While keeping membership energy and passion high is a priority, the company also uses its BRGs to drive value to the business. For example, in Baystate’s outpatient center in Northampton, the demographics include a large LGBT community. Jenn Faulkner, director of communications and Baystate Pride’s executive sponsor, partnered with Gonzalez to leverage the LGBT network as a focus group for the center’s building project.

Thanks to the LGBT network’s perspective, the center added features including an in vitro-fertilization practice for gay and lesbian couples and a transgender clinic. “The network members were happy to have taken part in this as a way of serving their community, and Baystate was equally pleased as it allows us to provide culturally patient-centered care,” Gonzalez said.

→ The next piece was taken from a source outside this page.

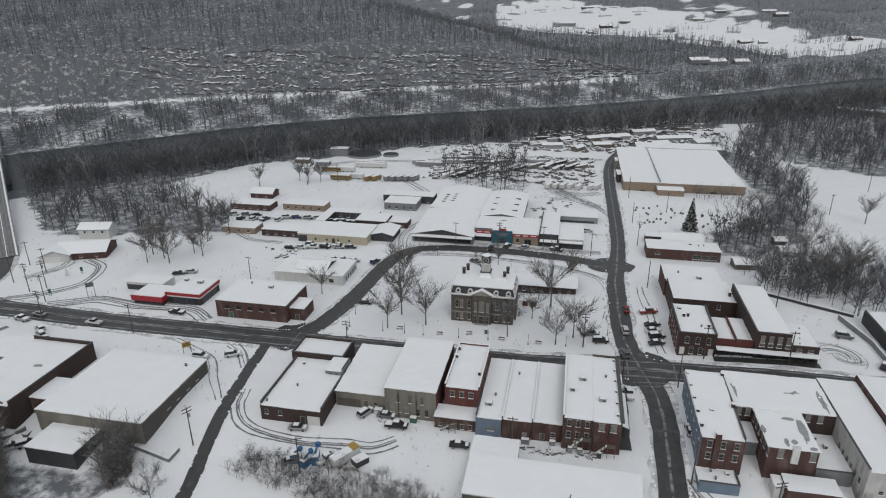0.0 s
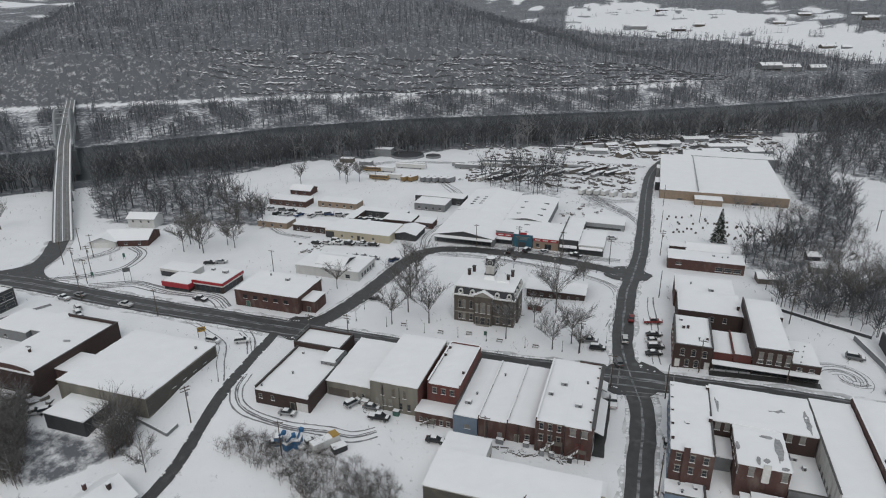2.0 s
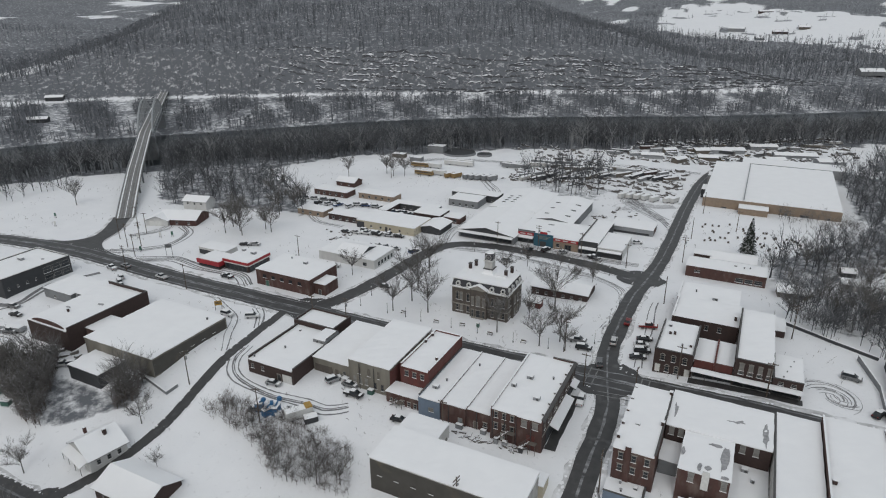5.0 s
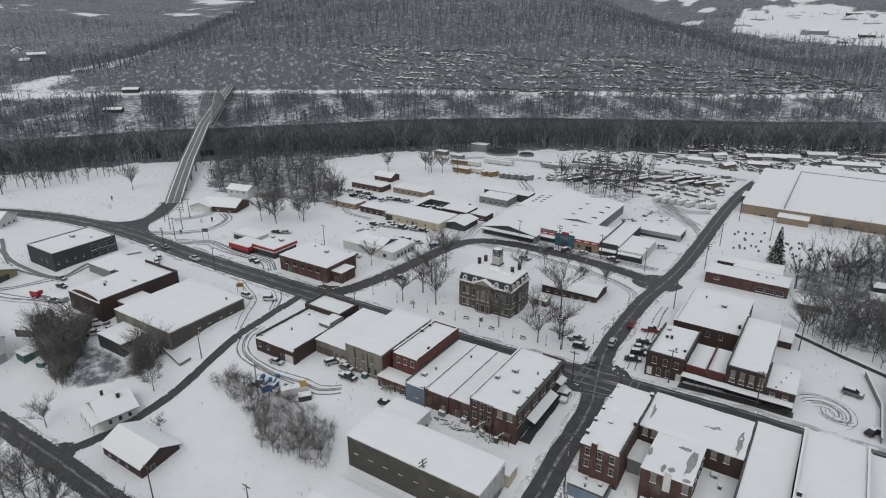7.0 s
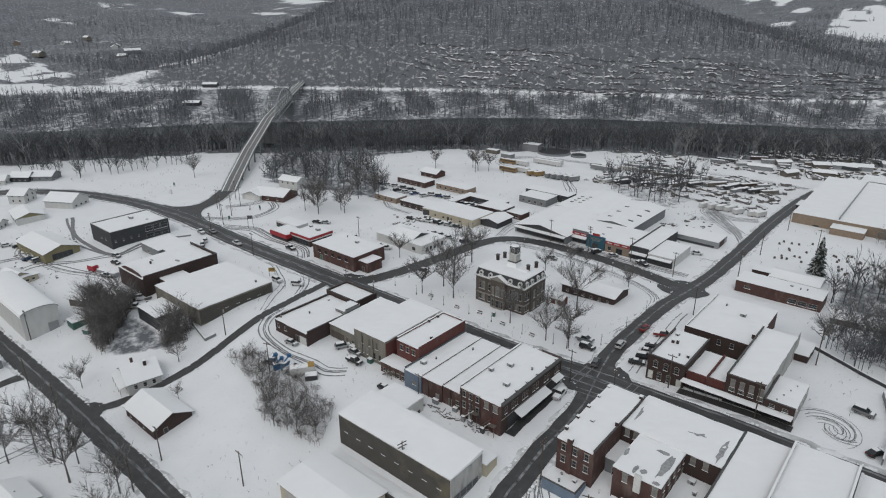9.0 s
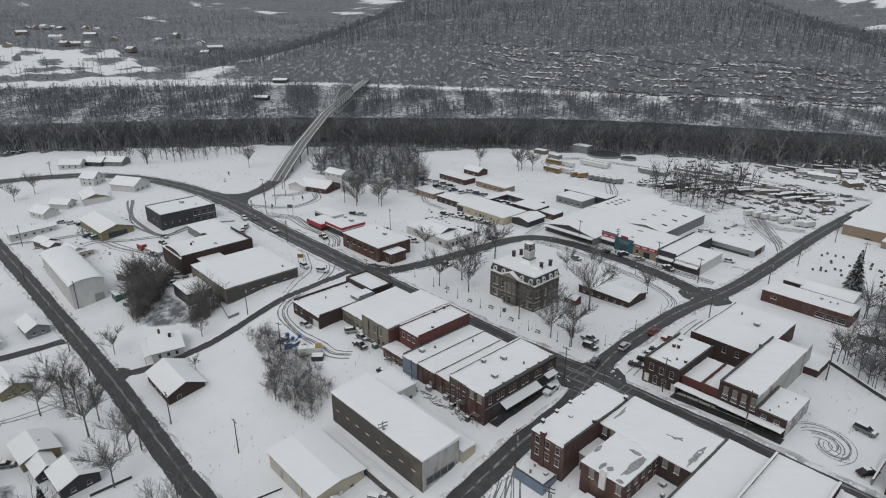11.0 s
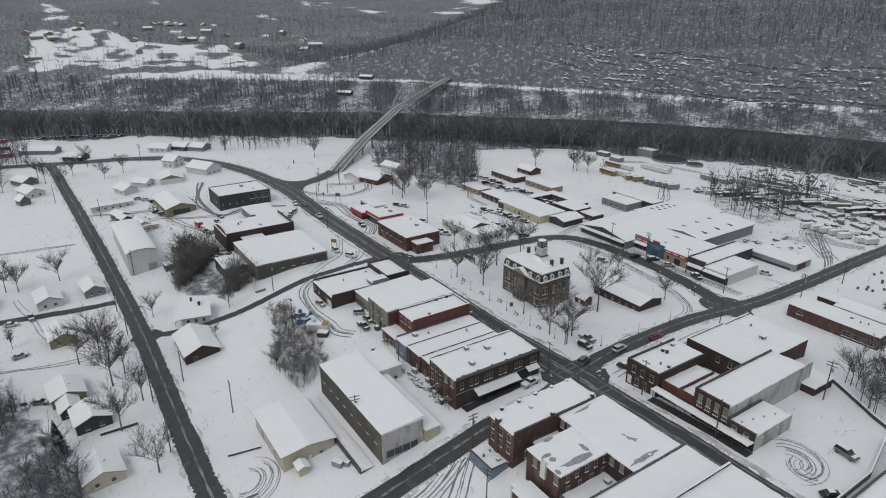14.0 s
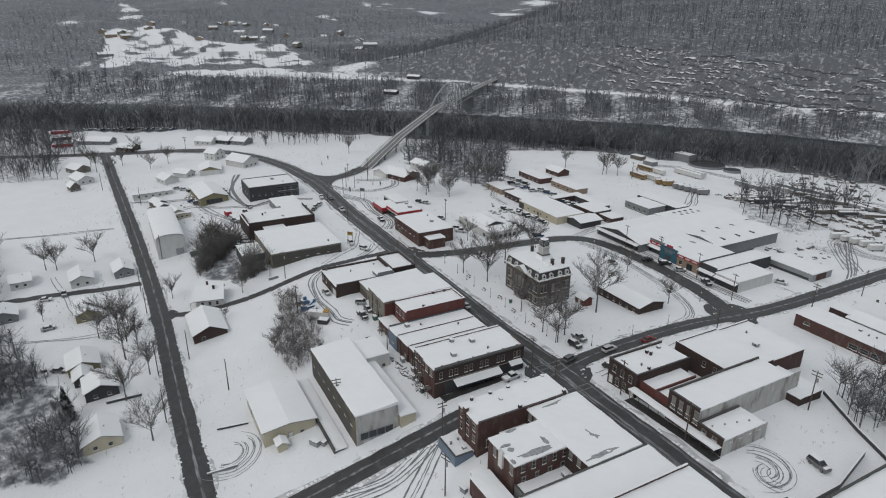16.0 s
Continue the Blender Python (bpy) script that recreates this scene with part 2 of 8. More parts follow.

How to Create High-Performing ERGs
Organizations that want to effectively build and sustain employee resource group membership and engagement can consider the following action items:

  • Don’t be shy about giving more value to those who volunteer. In turn, this will give more value to the company.
  • Find ways to package work that benefits the company in a manner that benefits the community that ERG members care about.
  • Leverage networks to provide stretch learning opportunities.
  • Give network members special access and visibility to senior leadership.
  • Connect network members to company committees and other groups where their perspectives can add value while they gain exposure and experience.
  • Leverage ERG leaders and networks to find talent for open roles in the organization.
  • Find creative ways to package ERG efforts so they bring value to the business, the network’s community of interest and the members.?

There is a quote from the Old Testament that captures the essential logic behind ERG engagement. Deuteronomy 25:4 states in the New Century version of the Bible, “When an ox is working in the grain, do not cover its mouth to keep it from eating.” If a farmer muzzled an ox that was working for him, it would not only be wrong morally, it’s also not a smart business tactic. The starving animal would eventually weaken and slow down, or stop working altogether.

Likewise, when passionate people give more of themselves than their day jobs require, it is neither right nor prudent to muzzle them so they cannot enjoy some of the fruits of their extra labor. Doing so will only demoralize and weaken them, leaving the organization with empty shells of what could have been, or once were, vibrant employee resource groups.

For organizations facing a mutiny in their employee network ranks, the key to turning it around is simple. Take a page from the aforementioned organizations’ playbooks, and put employees’ needs, desires and concerns back at the center of the company’s employee networks.